Stated task
Reproduce every line of the material below, but drop the pictures.

==== Given data ====

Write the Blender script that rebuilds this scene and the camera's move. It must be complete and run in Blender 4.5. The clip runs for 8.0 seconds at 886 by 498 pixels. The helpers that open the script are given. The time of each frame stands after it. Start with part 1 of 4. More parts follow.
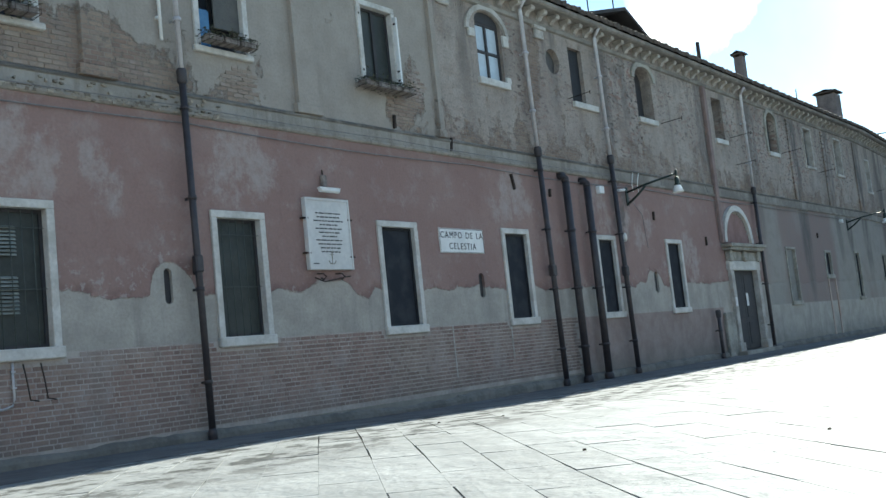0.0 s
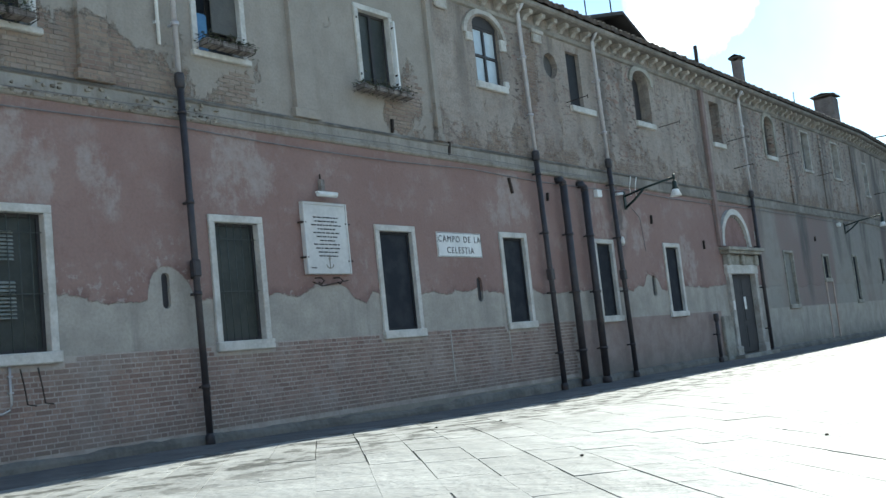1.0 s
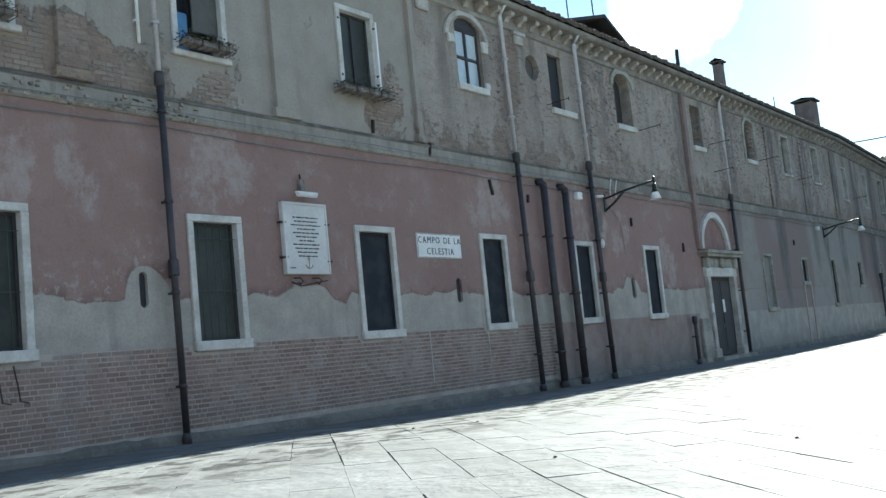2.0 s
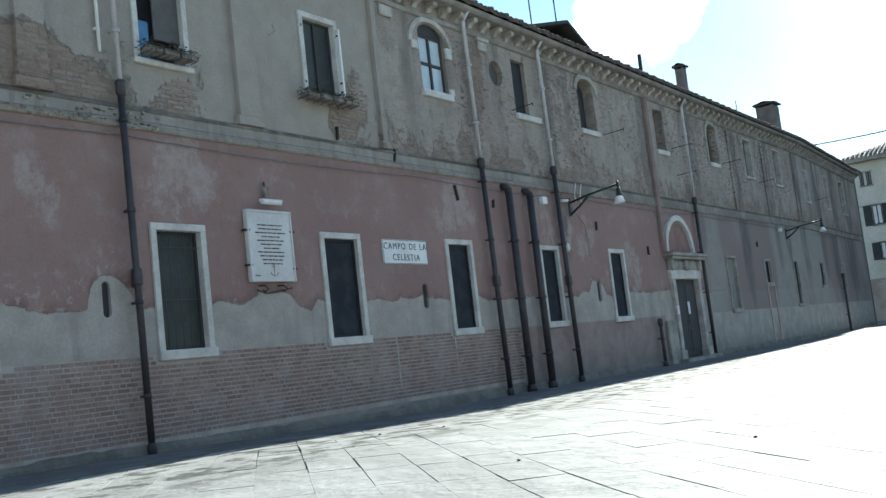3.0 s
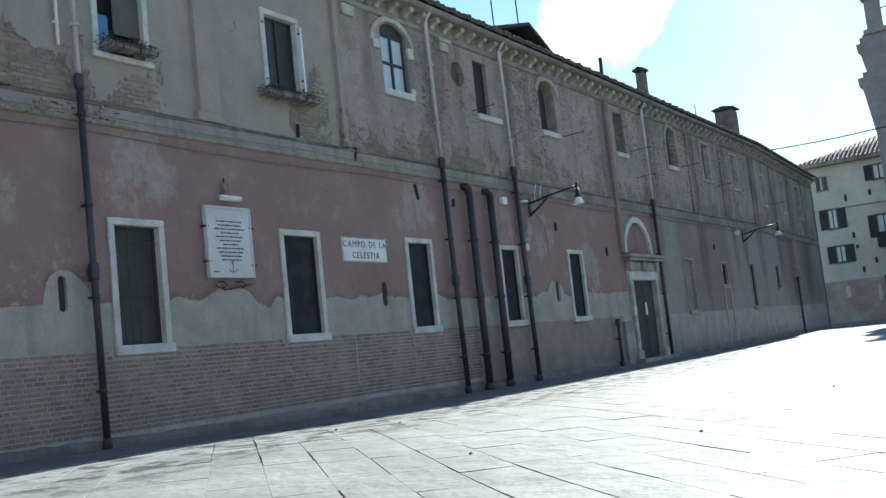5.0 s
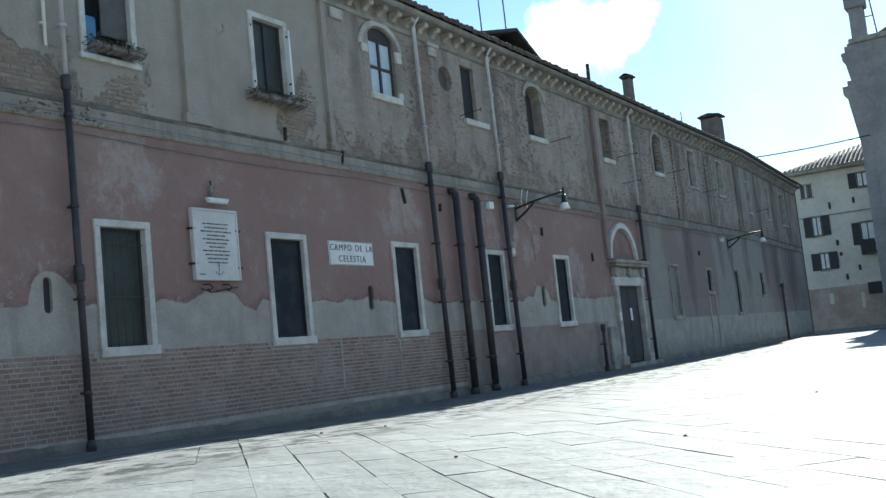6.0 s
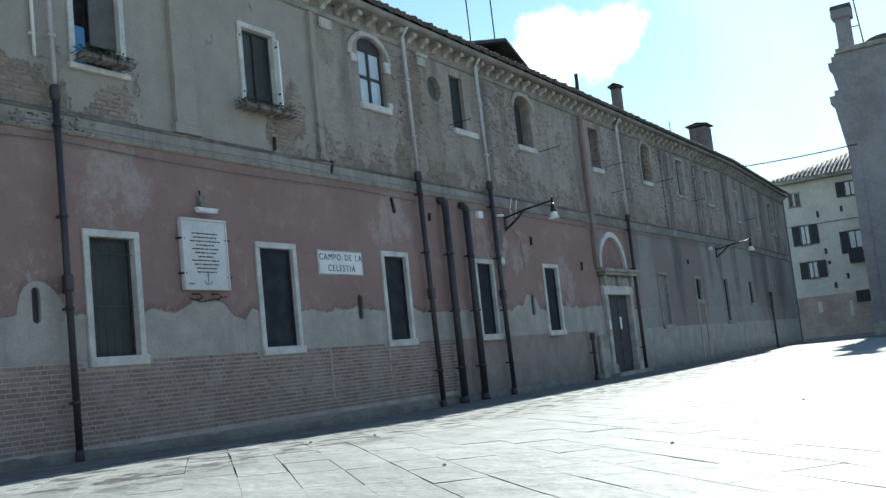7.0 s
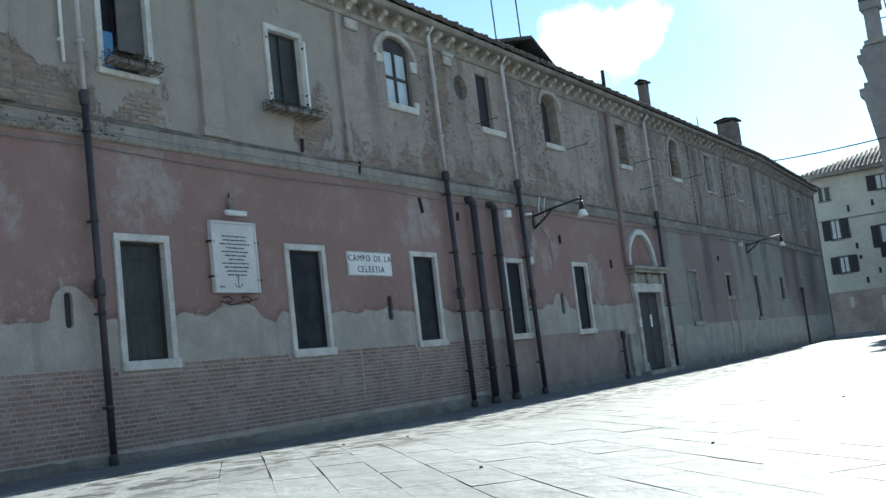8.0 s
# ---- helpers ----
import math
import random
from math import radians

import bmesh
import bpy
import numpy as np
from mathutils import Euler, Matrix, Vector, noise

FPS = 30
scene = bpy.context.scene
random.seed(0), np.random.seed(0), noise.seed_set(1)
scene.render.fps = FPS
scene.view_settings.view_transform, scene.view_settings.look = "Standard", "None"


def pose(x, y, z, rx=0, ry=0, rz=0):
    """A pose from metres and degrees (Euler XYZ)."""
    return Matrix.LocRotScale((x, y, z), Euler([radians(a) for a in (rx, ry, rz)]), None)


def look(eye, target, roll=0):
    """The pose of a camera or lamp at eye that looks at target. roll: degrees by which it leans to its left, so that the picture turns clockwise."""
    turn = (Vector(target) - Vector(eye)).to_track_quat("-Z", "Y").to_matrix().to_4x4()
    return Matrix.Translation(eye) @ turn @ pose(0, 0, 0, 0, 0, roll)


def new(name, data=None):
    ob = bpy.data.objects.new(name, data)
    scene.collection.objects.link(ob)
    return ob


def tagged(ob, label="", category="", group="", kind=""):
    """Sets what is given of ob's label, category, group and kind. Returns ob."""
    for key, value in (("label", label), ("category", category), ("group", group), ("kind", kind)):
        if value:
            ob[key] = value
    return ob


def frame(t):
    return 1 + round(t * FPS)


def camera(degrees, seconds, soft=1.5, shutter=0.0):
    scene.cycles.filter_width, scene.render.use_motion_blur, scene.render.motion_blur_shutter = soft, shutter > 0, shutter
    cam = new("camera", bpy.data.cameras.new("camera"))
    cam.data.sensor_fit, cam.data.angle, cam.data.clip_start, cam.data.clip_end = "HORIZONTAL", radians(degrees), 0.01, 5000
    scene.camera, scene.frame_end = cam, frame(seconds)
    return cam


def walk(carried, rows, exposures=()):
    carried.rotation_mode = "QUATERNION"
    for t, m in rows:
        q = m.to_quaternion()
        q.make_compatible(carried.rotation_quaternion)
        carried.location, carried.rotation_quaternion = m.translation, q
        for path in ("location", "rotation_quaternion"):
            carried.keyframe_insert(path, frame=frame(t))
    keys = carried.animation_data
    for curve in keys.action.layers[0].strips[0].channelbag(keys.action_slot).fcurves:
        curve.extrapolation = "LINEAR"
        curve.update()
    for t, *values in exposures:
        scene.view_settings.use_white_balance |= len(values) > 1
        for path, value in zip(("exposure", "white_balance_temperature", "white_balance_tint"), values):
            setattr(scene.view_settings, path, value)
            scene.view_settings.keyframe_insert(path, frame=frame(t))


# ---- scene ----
PATH = [  # seconds, eye, yaw from +y to the left, pitch up, roll
    (0.0, (0.025, -9.990, 0.852), -52.640, 5.970, -6.000),
    (0.5, (0.027, -9.986, 0.856), -52.663, 6.171, -5.900),
    (1.0, (0.026, -9.998, 0.873), -52.767, 6.115, -6.000),
    (2.5, (0.030, -10.101, 0.880), -54.623, 6.058, -5.800),
    (3.0, (0.023, -10.134, 0.873), -55.575, 6.143, -6.500),
    (3.5, (0.009, -10.171, 0.884), -56.174, 6.000, -6.400),
    (4.0, (-0.002, -10.185, 0.849), -56.830, 6.632, -6.000),
    (4.5, (-0.016, -10.227, 0.829), -57.301, 6.286, -6.000),
    (6.0, (-0.067, -10.254, 0.814), -58.532, 6.114, -5.800),
    (6.5, (-0.066, -10.268, 0.812), -58.863, 6.577, -5.300),
    (7.0, (-0.093, -10.289, 0.802), -59.150, 6.602, -6.000),
    (7.5, (-0.053, -10.205, 0.807), -58.151, 6.748, -7.000),
    (8.0, (-0.049, -10.191, 0.820), -57.670, 6.749, -6.600),
]


def aimed(eye, yaw, pitch, roll):
    a, b = radians(yaw), radians(pitch)
    ahead = Vector((-math.sin(a) * math.cos(b), math.cos(a) * math.cos(b), math.sin(b)))
    return look(eye, Vector(eye) + ahead, roll)


cam = camera(48.0, 8.0, soft=1.5)
walk(cam, [(t, aimed(eye, yaw, pitch, roll)) for t, eye, yaw, pitch, roll in PATH], 
     [(0.0, 1.29, 6550, 0), (2.5, 1.27, 6550, 0), (4.5, 1.08, 6400, 0), (6.5, 1.0, 6350, 0), (8.0, 1.04, 6350, 0)])

# ---- light: a sun beyond the far end of the long building, sky all round ----
SUN_EL, SUN_AZ = radians(28.5), radians(6.0)   # azimuth from +x towards +y
world = bpy.data.worlds.new("sky")
scene.world = world
world.use_nodes = True
wn = world.node_tree.nodes
sky = wn.new("ShaderNodeTexSky")
sky.sky_type, sky.sun_disc = "NISHITA", False
sky.sun_elevation, sky.sun_rotation = SUN_EL, math.pi / 2 - SUN_AZ
sky.dust_density, sky.air_density, sky.ozone_density = 0.06, 1.0, 2.7
wn["Background"].inputs["Strength"].default_value = 0.1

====

Full output
Write the Blender script that rebuilds this scene and the camera's move. It must be complete and run in Blender 4.5. The clip runs for 8.0 seconds at 886 by 498 pixels. The helpers that open the script are given. The time of each frame stands after it. Start with part 1 of 4. More parts follow.
0.0 s
1.0 s
2.0 s
3.0 s
5.0 s
6.0 s
7.0 s
8.0 s
# ---- helpers ----
import math
import random
from math import radians

import bmesh
import bpy
import numpy as np
from mathutils import Euler, Matrix, Vector, noise

FPS = 30
scene = bpy.context.scene
random.seed(0), np.random.seed(0), noise.seed_set(1)
scene.render.fps = FPS
scene.view_settings.view_transform, scene.view_settings.look = "Standard", "None"


def pose(x, y, z, rx=0, ry=0, rz=0):
    """A pose from metres and degrees (Euler XYZ)."""
    return Matrix.LocRotScale((x, y, z), Euler([radians(a) for a in (rx, ry, rz)]), None)


def look(eye, target, roll=0):
    """The pose of a camera or lamp at eye that looks at target. roll: degrees by which it leans to its left, so that the picture turns clockwise."""
    turn = (Vector(target) - Vector(eye)).to_track_quat("-Z", "Y").to_matrix().to_4x4()
    return Matrix.Translation(eye) @ turn @ pose(0, 0, 0, 0, 0, roll)


def new(name, data=None):
    ob = bpy.data.objects.new(name, data)
    scene.collection.objects.link(ob)
    return ob


def tagged(ob, label="", category="", group="", kind=""):
    """Sets what is given of ob's label, category, group and kind. Returns ob."""
    for key, value in (("label", label), ("category", category), ("group", group), ("kind", kind)):
        if value:
            ob[key] = value
    return ob


def frame(t):
    return 1 + round(t * FPS)


def camera(degrees, seconds, soft=1.5, shutter=0.0):
    scene.cycles.filter_width, scene.render.use_motion_blur, scene.render.motion_blur_shutter = soft, shutter > 0, shutter
    cam = new("camera", bpy.data.cameras.new("camera"))
    cam.data.sensor_fit, cam.data.angle, cam.data.clip_start, cam.data.clip_end = "HORIZONTAL", radians(degrees), 0.01, 5000
    scene.camera, scene.frame_end = cam, frame(seconds)
    return cam


def walk(carried, rows, exposures=()):
    carried.rotation_mode = "QUATERNION"
    for t, m in rows:
        q = m.to_quaternion()
        q.make_compatible(carried.rotation_quaternion)
        carried.location, carried.rotation_quaternion = m.translation, q
        for path in ("location", "rotation_quaternion"):
            carried.keyframe_insert(path, frame=frame(t))
    keys = carried.animation_data
    for curve in keys.action.layers[0].strips[0].channelbag(keys.action_slot).fcurves:
        curve.extrapolation = "LINEAR"
        curve.update()
    for t, *values in exposures:
        scene.view_settings.use_white_balance |= len(values) > 1
        for path, value in zip(("exposure", "white_balance_temperature", "white_balance_tint"), values):
            setattr(scene.view_settings, path, value)
            scene.view_settings.keyframe_insert(path, frame=frame(t))


# ---- scene ----
PATH = [  # seconds, eye, yaw from +y to the left, pitch up, roll
    (0.0, (0.025, -9.990, 0.852), -52.640, 5.970, -6.000),
    (0.5, (0.027, -9.986, 0.856), -52.663, 6.171, -5.900),
    (1.0, (0.026, -9.998, 0.873), -52.767, 6.115, -6.000),
    (2.5, (0.030, -10.101, 0.880), -54.623, 6.058, -5.800),
    (3.0, (0.023, -10.134, 0.873), -55.575, 6.143, -6.500),
    (3.5, (0.009, -10.171, 0.884), -56.174, 6.000, -6.400),
    (4.0, (-0.002, -10.185, 0.849), -56.830, 6.632, -6.000),
    (4.5, (-0.016, -10.227, 0.829), -57.301, 6.286, -6.000),
    (6.0, (-0.067, -10.254, 0.814), -58.532, 6.114, -5.800),
    (6.5, (-0.066, -10.268, 0.812), -58.863, 6.577, -5.300),
    (7.0, (-0.093, -10.289, 0.802), -59.150, 6.602, -6.000),
    (7.5, (-0.053, -10.205, 0.807), -58.151, 6.748, -7.000),
    (8.0, (-0.049, -10.191, 0.820), -57.670, 6.749, -6.600),
]


def aimed(eye, yaw, pitch, roll):
    a, b = radians(yaw), radians(pitch)
    ahead = Vector((-math.sin(a) * math.cos(b), math.cos(a) * math.cos(b), math.sin(b)))
    return look(eye, Vector(eye) + ahead, roll)


cam = camera(48.0, 8.0, soft=1.5)
walk(cam, [(t, aimed(eye, yaw, pitch, roll)) for t, eye, yaw, pitch, roll in PATH], 
     [(0.0, 1.29, 6550, 0), (2.5, 1.27, 6550, 0), (4.5, 1.08, 6400, 0), (6.5, 1.0, 6350, 0), (8.0, 1.04, 6350, 0)])

# ---- light: a sun beyond the far end of the long building, sky all round ----
SUN_EL, SUN_AZ = radians(28.5), radians(6.0)   # azimuth from +x towards +y
world = bpy.data.worlds.new("sky")
scene.world = world
world.use_nodes = True
wn = world.node_tree.nodes
sky = wn.new("ShaderNodeTexSky")
sky.sky_type, sky.sun_disc = "NISHITA", False
sky.sun_elevation, sky.sun_rotation = SUN_EL, math.pi / 2 - SUN_AZ
sky.dust_density, sky.air_density, sky.ozone_density = 0.06, 1.0, 2.7
wn["Background"].inputs["Strength"].default_value = 0.1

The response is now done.